E gli echi letterari che si ritrovano nei tuoi versi: “l’edera e sangue” di “Oceania”, i “sette Cristi a Follonica” e “l’ateo sul Sinai” di “Sette fili di canapa”?

“Sono un trasteverino verace, non ho mai dimenticato di essere nato tra i vicoli. Ma ricordo anche di non avere nessuna origine romana da parte dei miei, un lombardo e una toscana: così ho ereditato il fatto di non avere muri davanti alla mia casa, fare entrare ogni opinione e ogni dialetto. L’alto e il basso, dunque. E poi Roma: struggente e magnifica, tutto e il contrario di tutto, l’universale e il parrocchiale, il burino e lo snob. Un giorno a Roma è un giorno al centro del mondo. E Trastevere è davvero, al di là di ogni retorica, una città nella città: infatti nacque sulla riva destra del fiume, dove non c’erano romani, come città gemella. Poi è diventata la vera Roma”.

Il tema della fede è un altro motivo a te caro: l’amore ricorrente per Nina o il prete di “Cosi sia” che sembra non avere età, un racconto incantato e quotidiano che si può incontrare oggi come nell’Italia di tutto il secolo scorso.

“Sono un laico che ha sempre avuto intorno a sé il sacro. Se entro in una chiesa non guardo solo gli affreschi sulle pareti, ma mi faccio rapire da quella atmosfera spirituale e incantata, che poi c’è in tutti quanti noi. So perfettamente di non sapere ancora nulla e quindi, pur essendo laico, so che “trovare Dio è soltanto cercarlo senza fine”, come dicevo nel Florilegio, se mi consenti una autocitazione”.

In 40 anni hai seguito molte strade: cantautorato, new wave, ora il ritorno ai suoni acustici. Sono tutti pezzi dello stesso puzzle?

“Sono abbinati all’epoca che stavo vivendo. All’inizio vigeva il cantautorato chitarra e voce, ma mi sembrava inutile ripeterlo.
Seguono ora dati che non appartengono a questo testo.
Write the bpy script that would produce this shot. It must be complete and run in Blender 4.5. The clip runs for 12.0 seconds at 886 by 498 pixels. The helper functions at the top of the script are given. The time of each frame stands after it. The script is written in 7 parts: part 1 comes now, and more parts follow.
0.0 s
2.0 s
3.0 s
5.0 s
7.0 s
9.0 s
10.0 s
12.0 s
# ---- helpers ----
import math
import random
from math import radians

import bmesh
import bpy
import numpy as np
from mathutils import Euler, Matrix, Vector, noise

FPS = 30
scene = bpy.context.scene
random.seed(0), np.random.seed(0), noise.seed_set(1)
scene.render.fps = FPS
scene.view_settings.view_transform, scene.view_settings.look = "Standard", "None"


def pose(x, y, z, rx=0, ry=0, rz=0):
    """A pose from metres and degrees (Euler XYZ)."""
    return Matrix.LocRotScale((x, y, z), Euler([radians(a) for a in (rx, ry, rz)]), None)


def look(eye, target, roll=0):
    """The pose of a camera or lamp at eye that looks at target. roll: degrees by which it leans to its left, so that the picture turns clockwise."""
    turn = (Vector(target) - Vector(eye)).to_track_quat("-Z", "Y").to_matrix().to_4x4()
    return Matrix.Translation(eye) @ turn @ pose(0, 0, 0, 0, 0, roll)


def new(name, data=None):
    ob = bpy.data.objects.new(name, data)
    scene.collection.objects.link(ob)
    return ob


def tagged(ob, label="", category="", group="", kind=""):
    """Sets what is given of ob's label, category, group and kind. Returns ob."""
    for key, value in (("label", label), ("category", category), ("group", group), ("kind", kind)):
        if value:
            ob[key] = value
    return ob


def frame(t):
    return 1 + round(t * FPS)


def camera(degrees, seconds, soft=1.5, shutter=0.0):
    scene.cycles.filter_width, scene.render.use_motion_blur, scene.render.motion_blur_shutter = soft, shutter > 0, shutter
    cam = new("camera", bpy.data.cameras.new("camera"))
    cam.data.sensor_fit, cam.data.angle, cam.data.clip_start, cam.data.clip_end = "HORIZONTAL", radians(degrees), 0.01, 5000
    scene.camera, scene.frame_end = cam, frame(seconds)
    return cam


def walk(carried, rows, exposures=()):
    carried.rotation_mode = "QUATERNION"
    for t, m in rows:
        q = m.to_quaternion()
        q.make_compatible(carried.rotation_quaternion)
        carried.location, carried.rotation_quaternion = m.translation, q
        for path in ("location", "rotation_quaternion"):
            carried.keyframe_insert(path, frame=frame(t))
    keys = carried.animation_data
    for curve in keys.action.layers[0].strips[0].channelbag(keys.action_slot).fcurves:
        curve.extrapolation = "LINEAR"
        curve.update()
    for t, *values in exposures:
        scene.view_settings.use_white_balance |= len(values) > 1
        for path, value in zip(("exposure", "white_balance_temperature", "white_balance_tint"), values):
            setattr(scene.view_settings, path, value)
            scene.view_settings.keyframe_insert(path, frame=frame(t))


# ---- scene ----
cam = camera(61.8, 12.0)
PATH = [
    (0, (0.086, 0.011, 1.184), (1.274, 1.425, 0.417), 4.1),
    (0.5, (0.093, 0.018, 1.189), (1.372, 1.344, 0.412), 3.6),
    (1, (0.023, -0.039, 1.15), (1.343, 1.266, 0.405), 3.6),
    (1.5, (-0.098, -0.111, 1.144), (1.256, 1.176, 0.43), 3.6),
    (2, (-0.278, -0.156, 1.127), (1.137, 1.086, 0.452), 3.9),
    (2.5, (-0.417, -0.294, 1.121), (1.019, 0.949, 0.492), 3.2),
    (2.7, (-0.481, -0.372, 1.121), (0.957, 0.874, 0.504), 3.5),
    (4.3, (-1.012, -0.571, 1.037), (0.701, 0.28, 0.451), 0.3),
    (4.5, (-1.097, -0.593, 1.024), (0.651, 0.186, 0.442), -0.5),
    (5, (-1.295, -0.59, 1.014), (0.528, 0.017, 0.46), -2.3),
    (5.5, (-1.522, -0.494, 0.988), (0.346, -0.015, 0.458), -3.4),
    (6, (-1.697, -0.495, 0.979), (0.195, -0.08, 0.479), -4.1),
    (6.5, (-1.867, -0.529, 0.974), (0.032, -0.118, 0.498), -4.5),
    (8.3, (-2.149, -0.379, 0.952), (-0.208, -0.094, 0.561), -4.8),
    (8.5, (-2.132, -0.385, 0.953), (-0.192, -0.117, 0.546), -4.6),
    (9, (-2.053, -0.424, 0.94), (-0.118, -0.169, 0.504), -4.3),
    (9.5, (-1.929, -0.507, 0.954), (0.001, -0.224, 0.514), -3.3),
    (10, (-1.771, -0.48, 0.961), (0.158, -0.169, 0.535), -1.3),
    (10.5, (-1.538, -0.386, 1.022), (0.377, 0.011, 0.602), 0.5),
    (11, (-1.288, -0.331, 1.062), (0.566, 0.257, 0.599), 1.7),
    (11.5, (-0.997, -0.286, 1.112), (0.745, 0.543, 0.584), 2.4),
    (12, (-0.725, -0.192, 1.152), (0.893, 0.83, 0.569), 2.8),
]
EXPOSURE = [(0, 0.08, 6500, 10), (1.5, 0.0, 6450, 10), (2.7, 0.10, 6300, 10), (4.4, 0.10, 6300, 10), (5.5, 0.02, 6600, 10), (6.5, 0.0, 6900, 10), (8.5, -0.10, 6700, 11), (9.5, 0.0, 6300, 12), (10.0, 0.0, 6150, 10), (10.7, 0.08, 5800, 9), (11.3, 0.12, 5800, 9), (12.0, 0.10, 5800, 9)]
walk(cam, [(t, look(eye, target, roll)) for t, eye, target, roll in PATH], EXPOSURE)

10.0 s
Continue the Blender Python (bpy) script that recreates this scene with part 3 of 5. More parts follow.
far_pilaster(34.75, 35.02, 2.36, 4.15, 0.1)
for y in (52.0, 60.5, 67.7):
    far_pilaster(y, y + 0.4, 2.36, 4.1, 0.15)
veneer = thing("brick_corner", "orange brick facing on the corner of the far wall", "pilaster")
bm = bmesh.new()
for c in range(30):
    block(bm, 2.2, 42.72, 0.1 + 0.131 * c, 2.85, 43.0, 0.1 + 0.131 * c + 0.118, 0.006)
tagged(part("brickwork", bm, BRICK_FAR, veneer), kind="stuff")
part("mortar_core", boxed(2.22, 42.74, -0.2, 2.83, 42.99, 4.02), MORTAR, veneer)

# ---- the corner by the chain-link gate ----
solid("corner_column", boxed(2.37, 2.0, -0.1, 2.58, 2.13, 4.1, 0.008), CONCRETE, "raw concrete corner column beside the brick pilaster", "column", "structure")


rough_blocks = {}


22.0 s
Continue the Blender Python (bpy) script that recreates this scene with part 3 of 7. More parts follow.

Cercavo sonorità più originali e così ho fatto. A distanza di qualche decennio, sono ritornato ai suoni acustici. Magari cambierò ancora, come il vestito che si sceglie la mattina”.

Ora se accendi la radio ti sembra di sentire sempre la stessa canzone?

“C’è un’omologazione totale, anche dal punto di vista armonico e vocale. Invece io faccio il tifo per le ‘vociacce’: in Italia c’è da sempre il modo ‘baglionesco’ di intendere il canto, più gridi e più sei cantante. Non è così, non è l’estensione che conta. Credevamo di essere usciti dal ‘claudiovillismo’ con la nostra generazione invece ci siamo ricascati. Abbiamo invece artisti straordinari come Dalla, Battiato, Conte che fanno capire come per cantare bene non serva gridare, ma esprimere invece l’animale che ti circola nelle ossa”.

Oggi ci sono i talent, ai tuoi tempi c’era la IT di Vincenzo Micocci: tu, Venditti, De Gregori, Rino Gaetano.

“Era un talent quotidiano. C’era Micocci e poi c’era il gigante della RCA, ci si vedeva nel bar della sede di via Tiburtina, tutti senza contratto e ci si scambiavano musiche e testi e anche letti, perché c’era gente che veniva senza soldi e ci si aiutava in nome della passione e della volontà di fare musica. Ma ogni epoca ha la musica che merita”.